Every test case should be a clear answer to a clear question, the combination of which adds up to a test suite that will give a clear answer about the full set of functionalities under test. Clearly named, atomic test cases should make it easy to locate the potential cause of a test failure, and also make it easy to understand at a glance what has and what has not been tested.
When test cases are clear and atomic, it becomes easy to find coverage overlaps, and thus candidates for deletion.

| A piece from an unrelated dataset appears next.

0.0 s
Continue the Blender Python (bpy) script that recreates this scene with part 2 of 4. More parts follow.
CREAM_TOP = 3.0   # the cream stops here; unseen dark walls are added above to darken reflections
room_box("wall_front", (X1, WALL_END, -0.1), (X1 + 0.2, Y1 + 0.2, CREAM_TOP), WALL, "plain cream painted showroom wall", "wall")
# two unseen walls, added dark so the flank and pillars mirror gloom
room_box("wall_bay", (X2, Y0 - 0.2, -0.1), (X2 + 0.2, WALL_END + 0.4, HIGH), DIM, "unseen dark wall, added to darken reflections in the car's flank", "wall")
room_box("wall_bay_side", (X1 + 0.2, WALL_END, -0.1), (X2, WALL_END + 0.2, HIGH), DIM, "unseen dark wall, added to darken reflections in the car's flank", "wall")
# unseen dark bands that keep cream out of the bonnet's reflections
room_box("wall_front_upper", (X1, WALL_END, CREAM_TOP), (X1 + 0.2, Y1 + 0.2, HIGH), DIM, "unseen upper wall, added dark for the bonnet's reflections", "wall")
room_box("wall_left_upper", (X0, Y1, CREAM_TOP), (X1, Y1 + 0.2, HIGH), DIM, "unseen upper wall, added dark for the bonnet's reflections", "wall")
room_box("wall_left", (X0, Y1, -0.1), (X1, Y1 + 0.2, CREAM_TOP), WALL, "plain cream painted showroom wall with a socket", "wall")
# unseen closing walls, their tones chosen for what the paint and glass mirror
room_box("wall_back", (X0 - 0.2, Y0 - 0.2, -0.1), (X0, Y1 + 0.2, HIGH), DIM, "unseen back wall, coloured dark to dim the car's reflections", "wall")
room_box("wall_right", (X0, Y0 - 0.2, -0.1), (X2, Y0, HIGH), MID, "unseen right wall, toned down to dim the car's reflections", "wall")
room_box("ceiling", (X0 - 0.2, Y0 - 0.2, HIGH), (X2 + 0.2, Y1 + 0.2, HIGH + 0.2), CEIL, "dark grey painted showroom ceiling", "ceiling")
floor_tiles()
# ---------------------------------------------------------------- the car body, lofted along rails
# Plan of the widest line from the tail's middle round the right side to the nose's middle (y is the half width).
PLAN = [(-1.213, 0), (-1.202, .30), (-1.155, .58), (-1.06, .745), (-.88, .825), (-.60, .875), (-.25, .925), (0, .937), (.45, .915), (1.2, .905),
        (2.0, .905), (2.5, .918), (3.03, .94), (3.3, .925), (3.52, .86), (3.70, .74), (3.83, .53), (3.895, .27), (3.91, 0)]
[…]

Now put those principles into practice
Test cases that have many complicated steps and validations are prone to failure (violating Principle 1) and to having a long runtime (violating Principle 2). Consider the following test case:
Ensure Safe Search=Strict Works
Create a new user
Log that user into the UI
Navigate to the user setting page
Change Safe Search setting to Strict
Navigate to the search page
Search for adult content
See that no results are returned
By running through everything end to end, you are inadvertently testing a lot of functionality in order to answer the question the test case is actually posing. Rather than running through the entire experience exactly as an end user would, this test case would be better served if you decompose it into several different cases—and several different suites:
User creation suite
Search suite; our test case goes here
Most likely all of A, B, and C will have a combination of 100x of unit tests and 10x of integration tests, depending on their specific system architecture boundaries. While C may require a logged in user, the purpose of the suite is not to ensure that you can create a user or update the user’s settings.
Creation and setting changes are incidental functionalities that are likely called during test suite setup; if they fail then, do not attempt to test any additional functionalities. Given this known order of precedence, you also want to ensure that test suites are run in A, B, C order, since you know that C is dependent on functionality in A and B. It’s useless to try to execute C if either A or B is known to not work.
Now apply the principles to improve stability
If as you’ve moved to continuous delivery your automated or manual tests are causing your software to be less stable, the steps above are for you. Follow these three key principles and your tests will always be compatible with your organization’s continuous delivery efforts.